Some of the younger Muslim Brothers have opted to side with the Tahrir Square protests, but most appear to have rallied behind the FJP banner are working at getting out the vote.
“We are going to get as many people elected as [we] can and help make Egypt Islamic like it should be,” said 26-year-old accountant Mustafa Tarek in the middle class Agouza neighborhood of Cairo.

As thousands of Egyptians remain in Tahrir, anger toward the Brotherhood has risen in the days running up to the election, with many of the movement’s members being forced out of the square.

FJP spokesman Said Zinary said he understands the repercussions of not joining the protesters in Tahrir, but he said the FJP did not participate because they felt the “future of Egypt should be done through elections and the democratic process, not by force.”

Analysts expect that Islamic parties will capture between 35% and 50% of the vote, leaving the rest to be shared with a large number of parties representing a wide range of views outside the Islamic spectrum.

Amr Derrag, the head of the FJP in the Giza governorate, said in a recent interview that the future of the country depends on whether political parties listen to the people and express “their demands” for the change that came from the revolution. Derrag is one of the many FJP leaders who originally had been part of the Brotherhood’s leadership who joined the political party when it was formed last summer.

“As a party, we have listened to the people and are trying to deliver them candidates who are representative of what they want in line with our values,” he explained in near perfect English during an interview at his large apartment in Giza.

“We believe that many of the social problems facing Egypt in the past 30 years are a result of women going to work when they have children,” he said. “In order to alleviate these problems and help bring back social stability, we want to offer much larger maternity leave for women and help them move toward their most important duty, raising children.”

Derrag did his best to be diplomatic on these issues, but many in Egypt, including many moderates, wonder what a government with a strong FJP and Islamic tint would mean for the country.

While people like Derrag have proposed change in the form of incentives rather than structure, the Islamists’ positions have many women worried.
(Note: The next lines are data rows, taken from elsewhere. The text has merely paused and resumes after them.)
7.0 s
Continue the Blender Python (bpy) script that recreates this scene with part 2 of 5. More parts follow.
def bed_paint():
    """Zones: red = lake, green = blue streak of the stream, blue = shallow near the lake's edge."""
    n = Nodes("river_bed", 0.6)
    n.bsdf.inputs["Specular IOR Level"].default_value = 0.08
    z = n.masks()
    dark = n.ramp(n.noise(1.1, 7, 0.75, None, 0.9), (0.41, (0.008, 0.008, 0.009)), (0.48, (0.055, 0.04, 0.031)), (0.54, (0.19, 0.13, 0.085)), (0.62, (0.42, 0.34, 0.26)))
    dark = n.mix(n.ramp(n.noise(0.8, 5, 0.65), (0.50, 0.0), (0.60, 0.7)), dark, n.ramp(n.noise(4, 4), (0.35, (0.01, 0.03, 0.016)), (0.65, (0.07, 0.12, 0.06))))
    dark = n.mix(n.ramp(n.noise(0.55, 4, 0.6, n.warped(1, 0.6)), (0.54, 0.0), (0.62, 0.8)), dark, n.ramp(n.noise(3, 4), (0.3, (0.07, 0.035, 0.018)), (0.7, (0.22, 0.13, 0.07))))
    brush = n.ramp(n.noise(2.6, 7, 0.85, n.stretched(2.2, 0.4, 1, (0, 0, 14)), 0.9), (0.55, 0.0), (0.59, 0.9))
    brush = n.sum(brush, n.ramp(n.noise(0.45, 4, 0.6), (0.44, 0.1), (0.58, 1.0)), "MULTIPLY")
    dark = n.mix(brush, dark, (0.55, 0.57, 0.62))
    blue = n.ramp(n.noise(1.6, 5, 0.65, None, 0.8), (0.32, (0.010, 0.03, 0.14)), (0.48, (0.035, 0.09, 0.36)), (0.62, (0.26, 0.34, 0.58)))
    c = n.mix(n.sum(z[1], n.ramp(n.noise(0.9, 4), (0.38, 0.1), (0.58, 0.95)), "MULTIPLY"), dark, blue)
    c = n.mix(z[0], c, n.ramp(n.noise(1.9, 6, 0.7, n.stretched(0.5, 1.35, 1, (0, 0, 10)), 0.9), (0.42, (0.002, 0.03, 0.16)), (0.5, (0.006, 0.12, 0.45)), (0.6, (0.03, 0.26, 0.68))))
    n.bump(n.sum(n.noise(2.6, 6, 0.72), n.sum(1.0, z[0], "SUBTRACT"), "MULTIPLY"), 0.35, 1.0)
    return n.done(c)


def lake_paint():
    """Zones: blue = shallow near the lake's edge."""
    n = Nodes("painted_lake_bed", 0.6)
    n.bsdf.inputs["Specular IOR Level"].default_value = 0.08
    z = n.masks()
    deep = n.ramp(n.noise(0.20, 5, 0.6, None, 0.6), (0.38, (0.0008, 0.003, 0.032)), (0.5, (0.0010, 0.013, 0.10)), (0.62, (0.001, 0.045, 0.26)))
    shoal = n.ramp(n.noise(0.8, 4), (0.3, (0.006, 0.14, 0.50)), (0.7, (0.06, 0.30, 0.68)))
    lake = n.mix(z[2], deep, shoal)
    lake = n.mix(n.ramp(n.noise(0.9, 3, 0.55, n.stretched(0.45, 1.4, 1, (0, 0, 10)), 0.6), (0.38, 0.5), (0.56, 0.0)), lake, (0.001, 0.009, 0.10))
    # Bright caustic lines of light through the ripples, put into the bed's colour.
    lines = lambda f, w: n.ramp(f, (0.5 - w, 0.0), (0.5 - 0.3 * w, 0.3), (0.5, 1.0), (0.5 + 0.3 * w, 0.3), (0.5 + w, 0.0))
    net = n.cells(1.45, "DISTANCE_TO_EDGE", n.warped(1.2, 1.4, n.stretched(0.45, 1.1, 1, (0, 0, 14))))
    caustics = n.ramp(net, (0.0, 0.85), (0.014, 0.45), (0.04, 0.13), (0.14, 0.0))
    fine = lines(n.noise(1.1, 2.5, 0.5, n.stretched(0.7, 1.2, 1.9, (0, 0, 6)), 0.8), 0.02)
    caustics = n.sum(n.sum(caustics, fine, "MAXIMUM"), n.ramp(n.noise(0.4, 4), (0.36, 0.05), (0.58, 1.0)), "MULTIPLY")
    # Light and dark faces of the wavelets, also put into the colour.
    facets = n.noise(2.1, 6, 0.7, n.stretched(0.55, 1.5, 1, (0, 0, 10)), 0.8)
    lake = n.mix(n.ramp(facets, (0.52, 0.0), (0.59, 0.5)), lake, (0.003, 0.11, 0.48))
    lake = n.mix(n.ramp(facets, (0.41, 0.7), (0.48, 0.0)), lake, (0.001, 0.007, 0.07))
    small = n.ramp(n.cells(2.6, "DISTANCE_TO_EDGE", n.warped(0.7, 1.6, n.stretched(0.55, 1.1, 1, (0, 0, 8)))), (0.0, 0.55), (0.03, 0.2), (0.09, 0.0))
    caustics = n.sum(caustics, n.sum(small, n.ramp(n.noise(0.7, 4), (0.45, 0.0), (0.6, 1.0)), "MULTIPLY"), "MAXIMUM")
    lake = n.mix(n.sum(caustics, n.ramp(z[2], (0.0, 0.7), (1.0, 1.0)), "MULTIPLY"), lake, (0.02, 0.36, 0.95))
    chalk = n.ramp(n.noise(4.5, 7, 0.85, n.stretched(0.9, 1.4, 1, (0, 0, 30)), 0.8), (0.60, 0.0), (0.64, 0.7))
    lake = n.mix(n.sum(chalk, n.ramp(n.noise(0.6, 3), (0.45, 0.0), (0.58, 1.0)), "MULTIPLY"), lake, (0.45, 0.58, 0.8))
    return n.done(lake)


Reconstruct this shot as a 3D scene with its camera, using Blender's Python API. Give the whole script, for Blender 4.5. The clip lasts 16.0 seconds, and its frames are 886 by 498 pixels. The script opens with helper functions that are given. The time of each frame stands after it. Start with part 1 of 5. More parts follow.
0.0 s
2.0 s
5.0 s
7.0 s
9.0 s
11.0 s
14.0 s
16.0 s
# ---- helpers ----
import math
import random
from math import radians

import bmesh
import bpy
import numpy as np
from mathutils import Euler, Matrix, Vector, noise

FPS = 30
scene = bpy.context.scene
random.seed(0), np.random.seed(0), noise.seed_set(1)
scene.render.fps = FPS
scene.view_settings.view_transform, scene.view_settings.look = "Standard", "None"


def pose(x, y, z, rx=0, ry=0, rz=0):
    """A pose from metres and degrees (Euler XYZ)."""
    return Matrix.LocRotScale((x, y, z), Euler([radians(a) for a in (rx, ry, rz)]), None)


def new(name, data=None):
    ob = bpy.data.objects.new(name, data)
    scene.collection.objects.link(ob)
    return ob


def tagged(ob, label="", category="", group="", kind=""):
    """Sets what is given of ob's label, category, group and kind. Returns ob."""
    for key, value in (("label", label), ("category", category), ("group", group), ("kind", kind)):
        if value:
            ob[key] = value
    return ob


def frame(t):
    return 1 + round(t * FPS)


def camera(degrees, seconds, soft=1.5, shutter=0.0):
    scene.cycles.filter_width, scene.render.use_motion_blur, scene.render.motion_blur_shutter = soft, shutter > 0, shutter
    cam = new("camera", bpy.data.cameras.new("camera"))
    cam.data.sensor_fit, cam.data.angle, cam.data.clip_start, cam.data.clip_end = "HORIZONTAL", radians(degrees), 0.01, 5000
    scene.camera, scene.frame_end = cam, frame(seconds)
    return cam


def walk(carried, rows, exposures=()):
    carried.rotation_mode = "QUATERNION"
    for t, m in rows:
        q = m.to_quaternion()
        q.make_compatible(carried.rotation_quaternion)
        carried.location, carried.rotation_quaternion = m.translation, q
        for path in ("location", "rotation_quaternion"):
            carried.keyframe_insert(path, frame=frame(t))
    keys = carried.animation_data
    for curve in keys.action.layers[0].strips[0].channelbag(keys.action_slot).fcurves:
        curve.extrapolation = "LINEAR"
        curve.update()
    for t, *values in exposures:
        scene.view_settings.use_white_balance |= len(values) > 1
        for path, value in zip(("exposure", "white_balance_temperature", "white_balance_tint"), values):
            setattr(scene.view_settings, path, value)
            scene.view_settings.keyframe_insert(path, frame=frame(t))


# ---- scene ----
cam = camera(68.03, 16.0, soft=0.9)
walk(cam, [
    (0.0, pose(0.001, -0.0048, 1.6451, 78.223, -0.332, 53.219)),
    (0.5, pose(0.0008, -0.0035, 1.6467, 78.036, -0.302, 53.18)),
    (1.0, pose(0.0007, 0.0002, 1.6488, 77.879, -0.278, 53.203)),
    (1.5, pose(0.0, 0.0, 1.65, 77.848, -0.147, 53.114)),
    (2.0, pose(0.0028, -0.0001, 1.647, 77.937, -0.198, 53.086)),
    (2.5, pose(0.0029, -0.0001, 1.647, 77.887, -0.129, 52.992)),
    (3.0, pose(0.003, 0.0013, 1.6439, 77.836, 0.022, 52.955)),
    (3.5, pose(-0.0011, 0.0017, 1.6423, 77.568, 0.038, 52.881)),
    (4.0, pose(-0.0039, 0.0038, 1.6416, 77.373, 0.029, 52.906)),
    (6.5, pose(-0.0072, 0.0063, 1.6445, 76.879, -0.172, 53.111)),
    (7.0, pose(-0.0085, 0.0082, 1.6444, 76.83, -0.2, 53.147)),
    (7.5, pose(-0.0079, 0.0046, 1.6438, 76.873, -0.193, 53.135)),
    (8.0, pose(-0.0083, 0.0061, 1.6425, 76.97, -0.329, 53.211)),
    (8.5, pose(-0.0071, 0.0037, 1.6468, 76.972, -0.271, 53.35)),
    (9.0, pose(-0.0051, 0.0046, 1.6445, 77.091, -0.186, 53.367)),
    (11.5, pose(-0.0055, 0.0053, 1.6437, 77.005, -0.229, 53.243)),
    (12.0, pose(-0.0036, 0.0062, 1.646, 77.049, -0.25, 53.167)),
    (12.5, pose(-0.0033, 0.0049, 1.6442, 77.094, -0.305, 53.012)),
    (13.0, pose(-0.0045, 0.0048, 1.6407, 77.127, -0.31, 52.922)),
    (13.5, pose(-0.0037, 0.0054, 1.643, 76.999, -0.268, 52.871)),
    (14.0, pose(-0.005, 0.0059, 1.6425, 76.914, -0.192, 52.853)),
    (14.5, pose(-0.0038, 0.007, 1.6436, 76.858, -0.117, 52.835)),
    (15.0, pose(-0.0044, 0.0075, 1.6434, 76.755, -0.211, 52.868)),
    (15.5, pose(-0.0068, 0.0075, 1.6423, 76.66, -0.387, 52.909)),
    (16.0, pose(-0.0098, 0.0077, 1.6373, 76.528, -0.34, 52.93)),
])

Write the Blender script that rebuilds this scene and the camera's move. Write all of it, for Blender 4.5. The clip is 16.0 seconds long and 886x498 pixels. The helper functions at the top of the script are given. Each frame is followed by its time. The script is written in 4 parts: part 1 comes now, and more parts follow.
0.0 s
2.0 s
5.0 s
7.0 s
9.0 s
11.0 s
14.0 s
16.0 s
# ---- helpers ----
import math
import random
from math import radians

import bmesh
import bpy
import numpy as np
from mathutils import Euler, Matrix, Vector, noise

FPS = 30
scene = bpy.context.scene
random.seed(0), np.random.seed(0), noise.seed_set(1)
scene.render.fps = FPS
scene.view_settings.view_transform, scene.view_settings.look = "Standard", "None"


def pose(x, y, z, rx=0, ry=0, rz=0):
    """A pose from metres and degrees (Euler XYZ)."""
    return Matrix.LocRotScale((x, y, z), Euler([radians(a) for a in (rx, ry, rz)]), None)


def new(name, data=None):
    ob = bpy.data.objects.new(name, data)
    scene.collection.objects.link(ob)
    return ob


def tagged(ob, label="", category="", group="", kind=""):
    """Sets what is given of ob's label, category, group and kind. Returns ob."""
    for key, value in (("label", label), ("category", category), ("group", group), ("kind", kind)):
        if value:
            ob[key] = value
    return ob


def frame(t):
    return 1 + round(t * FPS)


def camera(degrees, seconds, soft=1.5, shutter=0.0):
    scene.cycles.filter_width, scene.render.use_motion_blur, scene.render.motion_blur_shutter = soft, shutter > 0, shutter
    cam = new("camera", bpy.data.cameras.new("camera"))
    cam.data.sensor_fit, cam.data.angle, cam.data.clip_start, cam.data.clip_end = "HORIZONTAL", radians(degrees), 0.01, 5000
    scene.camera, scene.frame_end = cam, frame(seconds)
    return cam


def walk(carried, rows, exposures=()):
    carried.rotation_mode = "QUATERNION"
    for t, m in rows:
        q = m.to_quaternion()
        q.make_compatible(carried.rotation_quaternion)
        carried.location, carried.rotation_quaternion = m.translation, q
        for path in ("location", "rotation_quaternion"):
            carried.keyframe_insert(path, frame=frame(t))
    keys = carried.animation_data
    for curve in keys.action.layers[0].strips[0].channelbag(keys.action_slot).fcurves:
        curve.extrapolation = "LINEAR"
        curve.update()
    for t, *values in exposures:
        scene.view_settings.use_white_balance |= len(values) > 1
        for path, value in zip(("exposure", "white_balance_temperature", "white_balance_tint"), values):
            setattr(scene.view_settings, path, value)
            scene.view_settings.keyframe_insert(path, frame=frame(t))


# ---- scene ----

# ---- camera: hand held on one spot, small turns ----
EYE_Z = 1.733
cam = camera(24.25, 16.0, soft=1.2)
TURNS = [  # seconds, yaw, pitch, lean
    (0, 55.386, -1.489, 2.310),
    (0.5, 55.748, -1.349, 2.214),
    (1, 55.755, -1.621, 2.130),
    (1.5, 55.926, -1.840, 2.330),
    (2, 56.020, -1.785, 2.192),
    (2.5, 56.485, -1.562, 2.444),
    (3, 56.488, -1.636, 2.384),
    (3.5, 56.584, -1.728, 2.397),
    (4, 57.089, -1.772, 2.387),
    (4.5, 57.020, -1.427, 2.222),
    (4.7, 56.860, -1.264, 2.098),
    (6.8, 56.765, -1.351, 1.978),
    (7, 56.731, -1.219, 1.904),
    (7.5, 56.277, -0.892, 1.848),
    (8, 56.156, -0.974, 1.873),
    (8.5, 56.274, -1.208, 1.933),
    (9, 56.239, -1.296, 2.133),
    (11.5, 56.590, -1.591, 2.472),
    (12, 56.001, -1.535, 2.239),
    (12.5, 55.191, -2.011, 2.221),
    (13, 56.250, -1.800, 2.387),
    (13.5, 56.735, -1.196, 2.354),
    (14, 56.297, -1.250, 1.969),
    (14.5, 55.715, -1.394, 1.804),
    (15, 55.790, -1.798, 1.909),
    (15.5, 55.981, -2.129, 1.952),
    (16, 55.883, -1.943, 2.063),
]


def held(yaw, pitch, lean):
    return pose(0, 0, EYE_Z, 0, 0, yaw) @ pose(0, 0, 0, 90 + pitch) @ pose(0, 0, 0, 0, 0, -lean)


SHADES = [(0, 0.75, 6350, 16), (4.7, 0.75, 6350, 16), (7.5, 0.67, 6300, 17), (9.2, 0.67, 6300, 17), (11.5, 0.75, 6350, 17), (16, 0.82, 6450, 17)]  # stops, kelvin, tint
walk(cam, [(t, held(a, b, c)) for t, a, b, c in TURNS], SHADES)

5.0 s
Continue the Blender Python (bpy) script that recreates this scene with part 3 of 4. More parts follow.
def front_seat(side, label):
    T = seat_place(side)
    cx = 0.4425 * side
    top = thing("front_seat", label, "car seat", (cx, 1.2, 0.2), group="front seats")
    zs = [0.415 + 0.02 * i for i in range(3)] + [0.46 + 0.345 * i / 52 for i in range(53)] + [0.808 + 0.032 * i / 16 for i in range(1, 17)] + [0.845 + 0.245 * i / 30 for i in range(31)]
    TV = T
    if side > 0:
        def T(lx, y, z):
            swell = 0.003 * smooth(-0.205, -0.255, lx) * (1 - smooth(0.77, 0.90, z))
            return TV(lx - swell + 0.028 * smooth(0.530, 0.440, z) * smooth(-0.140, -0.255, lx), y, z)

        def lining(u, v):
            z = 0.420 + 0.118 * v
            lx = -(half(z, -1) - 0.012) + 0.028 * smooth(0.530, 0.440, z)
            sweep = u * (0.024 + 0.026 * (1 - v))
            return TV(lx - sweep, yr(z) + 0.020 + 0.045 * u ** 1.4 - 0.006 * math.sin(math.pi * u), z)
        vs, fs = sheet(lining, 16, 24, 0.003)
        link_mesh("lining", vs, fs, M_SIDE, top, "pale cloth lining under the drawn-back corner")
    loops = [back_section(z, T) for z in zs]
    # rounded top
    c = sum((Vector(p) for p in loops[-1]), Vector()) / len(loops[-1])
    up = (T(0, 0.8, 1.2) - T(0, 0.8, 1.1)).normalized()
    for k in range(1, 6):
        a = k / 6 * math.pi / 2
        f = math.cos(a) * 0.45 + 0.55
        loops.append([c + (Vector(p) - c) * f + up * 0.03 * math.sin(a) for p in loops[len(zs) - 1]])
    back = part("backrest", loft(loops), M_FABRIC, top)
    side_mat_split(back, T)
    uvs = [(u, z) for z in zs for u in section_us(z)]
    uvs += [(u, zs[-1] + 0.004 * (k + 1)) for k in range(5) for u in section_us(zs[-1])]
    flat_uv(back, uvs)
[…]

They fear the rise of parties like the FJP and the more conservative Salafist Al-Nour party will end up severely limiting women’s rights in Egypt.

“I’m extremely worried about what it would mean, with all the talk about not being allowed on beaches and having to be forced to wear certain clothes,” said journalist Rania Mahmoud. She argued that while there are other issues facing voters that are important “the issue of women and our role in making this even possible for these parties to exist should not be discounted.”

Derrag insisted he had no disagreement with non-Islamists, saying that the FJP’s goal is not to end civil liberties “but to guarantee them to all Egyptians, including women and Christians.” He asserted that the Islamists “speak on behalf of what the people want,” but would not elaborate on the group’s plans for governance or its economic platform.

For Egypt’s Coptic Christians, who make up about 10% of the population, much talk has surrounded their participation in the election and their possible role as a minority group in an elected government. Derrag and others inside the FJP have repeatedly said they stand for equality among all groups, including the embattled Christian population.

“Christians participated in the revolution and are Egyptians, we don’t want to treat them separately in any form or manner,” he said.